Above shows the Mortgage Equity Withdrawal (MEW) rate. Note the high point in 2004-2007, then after the housing crunch, it dropped off to almost zero in 2009.
WHEN I was 19, my grandpa, Matteo Mimmo, drove me to the Ben Franklin National Bank in his black Mercury sedan.
Together we walked into the safe deposit vault. After turning the key and opening the narrow metal box, he showed me a savings book (remember those?) with deposit entries going back years and pointed to the balance, about $15,000, and said in his broken English: “I give this to you, for school.”
That’s right. For one year my college education was funded by my grandpa. It was the only year of my life since age 16 that I did not work. His act of personal savings helped propel me closer to my bachelor’s degree.
That was 1978 and it seemed like the last year Americans saved money at a decent rate. Fast forward to 2005 when Americans were saving at a negative rate for the first time since the 1920s. In 2009, that rate has climbed back from slightly above 0 in 2008 to 5 percent in January and 6.9 percent in May, according to news reports.
This is a good thing, right?
No, not according to macroeconomists who say the sluggish economy won’t zip ahead without a burst of consumer spending. A CNN Money.com report said this about Americans’ new thrifty nature: “Why saving is killing the economy.”
Now, hold on one minute.
In the spendthrift days of the late 1990s and all the way up to 2005-2006, consumers spent wildly on homes they couldn’t afford, cars they couldn’t afford, jet skis, well, you get the point.
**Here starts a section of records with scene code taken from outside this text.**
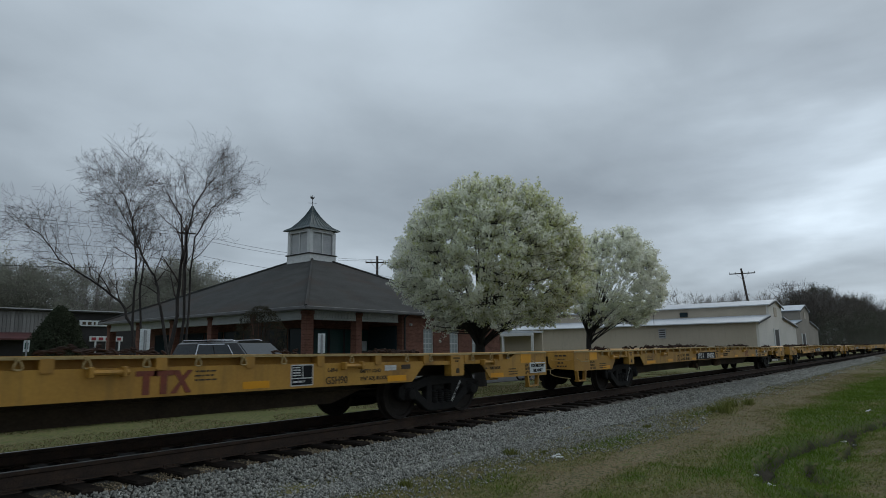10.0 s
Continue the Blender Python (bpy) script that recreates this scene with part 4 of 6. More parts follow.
def build_flanged_car():
    """The older car with a capped side sill in two strips and a black number panel."""
    rnd = random.Random(8)
    car = thing("flat_car", label="rust-streaked pale yellow railway flat car with capped side sill", category="railway car", group="flat cars of the train")
    n = 25.92
    part("deck", Shape().box(0.02, n - 0.02, -1.28, 1.28, 1.09, 1.13), GRIME, car, "dirty steel deck")
    for s in (-1, 1):
        y = lambda a, b: (a * s, b * s) if s > 0 else (b * s, a * s)
        x = 0.0
        for w in (1.8, 4.2, 0.95, 0.75, 0.8, 0.85, 1.9, 3.4, 3.0, 2.8, 6.0):
            e = min(x + w, n)
            part("sill_cap", Shape().box(x + 0.004, e - 0.004, *y(1.2, 1.33), 0.99, 1.135, 0.008), YEL_OLD, car, "pale yellow plate with rusty joints")
            x = e
        x = 0.0
        for w in (2.6, 1.0, 2.1, 1.3, 0.9, 2.9, 1.2, 2.0, 1.1, 2.6, 0.9, 2.2, 1.4, 6.0):
            e = min(x + w, n)
            if e > x:
                part("side_sill", Shape().prism([(x, 0.655), (e, 0.655), (e, 0.992), (x, 0.992)], *y(1.28, 1.318)), YEL_OLD, car, "yellow side plate streaked with rust")
            x = e
    part("centre_sill", Shape().prism([(3.9, 1.08), (3.9, 0.62), (4.6, 0.5), (6.2, 0.28), (n - 6.2, 0.28), (n - 4.6, 0.5), (n - 3.9, 0.62), (n - 3.9, 1.08)], -0.42, 0.42), BLACK, car, "black fish-bellied centre sill")
    part("stub_sill", Shape().box(0.1, 3.9, -0.33, 0.33, 0.68, 0.95), GRIME, car)
    part("stub_sill", Shape().box(n - 3.9, n - 0.1, -0.33, 0.33, 0.68, 0.95), GRIME, car)
    for x in (0.0, n - 0.03):
        es = Shape().box(x, x + 0.03, -0.62, 0.62, 0.9, 0.99)
        for s in (-1, 1):
            pl = [(s * 1.28, 0.66), (s * 1.28, 0.99), (s * 0.62, 0.99), (s * 0.62, 0.8), (s * 0.7, 0.68)]
            es.prism(pl if s < 0 else pl[::-1], x, x + 0.03, "x")
        en = part("end_sill", es, YEL_OLD, car, "cut-out end sill streaked with rust")
        part("end_cap", Shape().box(x + 0.001, x + 0.029, -1.19, 1.19, 0.992, 1.089), CHAIN, en, "dark rusty upper end strip")
        part("striker", Shape().box(x - 0.1 if x < 1 else x, x + 0.03 if x < 1 else x + 0.13, -0.5, 0.5, 0.94, 0.985, 0.01), YEL_OLD, en)
    part("handhold", Shape().tube([(0.28, -1.33, 0.97), (0.3, -1.39, 0.99), (0.3, -1.39, 1.07), (0.72, -1.39, 1.07), (0.72, -1.39, 0.99), (0.74, -1.33, 0.97)], 0.008, 6), YEL_OLD, car, smooth=True)
    for x in (3.6, n - 3.6):
        part("jacking_pad", Shape().box(x - 0.24, x + 0.24, -1.42, -1.318, 0.79, 1.0, 0.015).box(x - 0.42, x + 0.3, -1.39, -1.318, 0.815, 0.86, 0.01), YEL_OLD, car)
    for a, b, z0, z1, m in ((1.04, 1.48, 0.74, 0.91, ORANGE), (1.6, 1.84, 0.73, 0.86, DARK_TRIM), (4.2, 4.55, 0.88, 0.95, ORANGE), (7.0, 7.25, 0.88, 0.93, ORANGE), (9.98, 10.2, 0.88, 0.95, ORANGE), (13.0, 13.3, 0.88, 0.95, ORANGE),
                            (17.0, 17.4, 0.8, 0.9, ORANGE), (21.0, 21.4, 0.85, 0.93, ORANGE), (23.19, 23.6, 0.7, 0.97, WHITE_INK), (23.67, 24.12, 0.76, 0.93, ORANGE)):
        part("paint_patch", Shape().box(a, b, -1.3225, -1.317, z0, z1), m, car)
    mark_panel(car, 7.05, 9.7, 0.652, 0.988, "TOEX", "973503", 7.27, 8.51, 0.265, 0.07, (0.74, 0.98))
    for x, z in ((4.6, 0.93), (10.3, 0.92), (12.0, 0.9), (15.0, 0.9)):
        part("stencil", bars(2, 0.5, 0.035, 0.07, rnd, 3), INK, car, at=(x, -1.3225, z))
    for x, w in ((16.68, 0.2), (16.98, 0.2), (17.28, 0.22)):
        part("faded_mark", Shape().prism([(x, 0.955), (x + w, 0.955), (x + w, 0.92), (x + w * 0.7, 0.92), (x + w * 0.62, 0.72), (x + w * 0.3, 0.72), (x + w * 0.34, 0.92), (x, 0.92)], -1.3225, -1.319), PATCH, car, "faded brown stroke of the owner's mark")
    part("hooked_bracket", Shape().tube([(2.6, -1.32, 0.84), (2.62, -1.4, 0.81), (2.76, -1.41, 0.8), (2.83, -1.38, 0.84)], 0.02, 6), YEL_OLD, car)
    # bent brake lever, rod and chain beyond the far truck
    lev = Shape().prism([(24.82, 0.97), (24.92, 0.97), (24.42, 0.55), (24.25, 0.5), (24.27, 0.6)], -1.36, -1.335)
    lev.box(24.52, 24.67, -1.44, -1.36, 0.62, 0.8, 0.02).tube([(24.67, -1.4, 0.8), (24.97, -1.42, 0.84), (25.22, -1.42, 0.74)], 0.014, 6)
    part("brake_lever", lev, YEL_OLD, car, "rust-chipped yellow brake lever")
    ch = Shape()
    for i in range(14):
        k = i / 13
        ch.tube([(23.67 + 0.6 * k + 0.03 * math.cos(a), -1.36 + (0.02 * math.sin(a) if i % 2 else 0), 0.5 - 0.13 * math.sin(math.pi * k) + (0 if i % 2 else 0.02 * math.sin(a))) for a in np.linspace(0, 2 * math.pi, 9)], 0.008, 4, False)
    part("brake_chain", ch, CHAIN, car, "dark hanging chain")
    for x in (25.22, 25.77):
        part("lever_bar", Shape().tube([(x, -1.35, 0.97), (x + 0.07, -1.35, 1.12), (x + 0.16, -1.34, 1.38)], 0.02, 6), CHAIN, car, "rusty upright bar")
    st = step_mesh()
    for x in (0.2, n - 0.62):
        part("step", st, YEL, car, at=(x, -1.295, 0.03))
    coupler(car, 0.0, -1)
    coupler(car, n, 1)
    for x in (3.6, n - 3.55):
        add_truck(car, x)
    load_chains(car, 55, 1.13, 14)
    return car


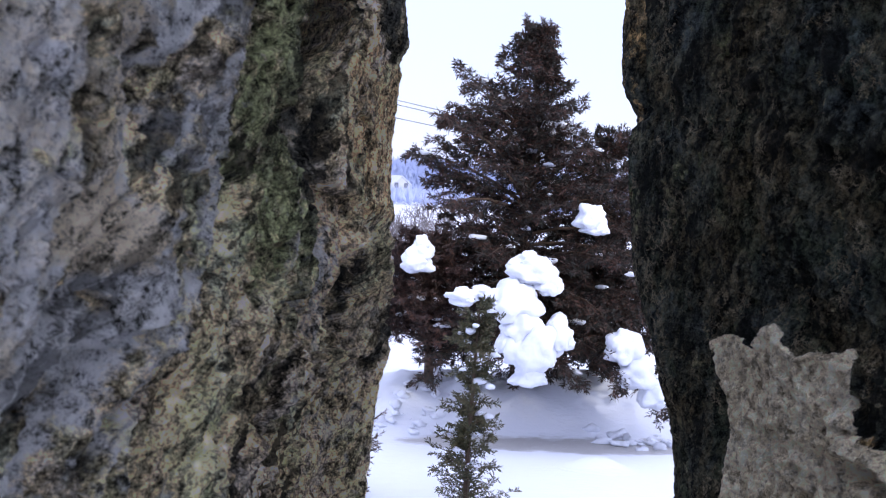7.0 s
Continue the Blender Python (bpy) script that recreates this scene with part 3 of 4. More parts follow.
def wall_of(name, label, core, top, built, pieces, material):
    bm = bmesh.new()
    for plan, z0, z1 in core:
        low = [bm.verts.new((x, y, z0)) for x, y in plan]
        high = [bm.verts.new((x, y, z1)) for x, y in plan]
        bm.faces.new(low[::-1])
        bm.faces.new(high)
        for i in range(len(plan)):
            bm.faces.new((low[i - 1], low[i], high[i], high[i - 1]))
    bmesh.ops.recalc_face_normals(bm, faces=bm.faces[:])
    wall = tagged(part(name, bm, material, None), label, "wall", kind="structure")
    verts, faces, masks, piece = built
    for i, (piece_name, piece_label) in enumerate(pieces):
        keep = faces[piece == i]
        used, back = np.unique(keep, return_inverse=True)
        me = mesh_from(piece_name, verts[used], back.reshape(-1, 4))
        for n, a in masks.items():
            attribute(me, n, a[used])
        put(piece_name, me, material, wall, piece_label)
    return wall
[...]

And the economy gods, including Fed Chairman Alan Greenspan and those greedy bums on Wall Street, were feeding the barn fire. (NOTE to picky grammarians: I meant this as a joke, as in burning down the barn or house as in collapsed housing market.)
“What fueled the consumption binge was consumers who tapped their homes and used them as ATM machines,” said Keith Leggett, senior economist with American Bankers Association in Washington, D.C. “They were spending more than their income could support.” (See the above graph)
When the housing market collapsed and the bills came due … well, you know what happened. The economy collapsed like a tent in the wind.
No, the problem with Americans was not in the saving, it was in the spending. So don’t tell me that it’s wrong to save now. That’s a load of bull.
I say, we can, no, we should do both (that is, if we have jobs or an income). Leggett emphasized that spending wisely is what we should be doing to help the economy.
However, we’re not so much because we’re hunkered down, worrying about the future, our jobs, our rising utility bills, etc.
So is there an upside to all this saving, I asked Leggett. Surprisingly, he said yes.
First, the increase in personal savings are keeping interest rates low. How is this good, I asked, when I can barely get 2 percent interest on a CD without tying it up for five years? Because having more money in our banks means we’ll need less foreign money as a nation. “From a national defense standpoint, do we want to be heavily reliant upon foreign governments to finance our government?” Leggett asked rhetorically.
Saving for a rainy day, or for retirement, will help our national defense. I like that.
Second, more savings in banks will lead to more capital formation, which will lead to more loans to businesses to buy more equipment and hopefully, hire more workers.
Third, as people save and capital increases, and as things wear out and people replace those items, the economy will grow, he said. When that happens, and the recession recedes, interest rates will go up. And that will be good for personal savings accounts and personal savers.
The only answer “not on my secret eight ball” said Leggett is whether this year’s shift to a prudent consumer/saver is temporary or permanent. That remains to be seen.
Personally, I like the example set by my Grandpa Mimmo. He spent wisely and oh yes, the savings part really helped a young kid from Long Island attend college in California.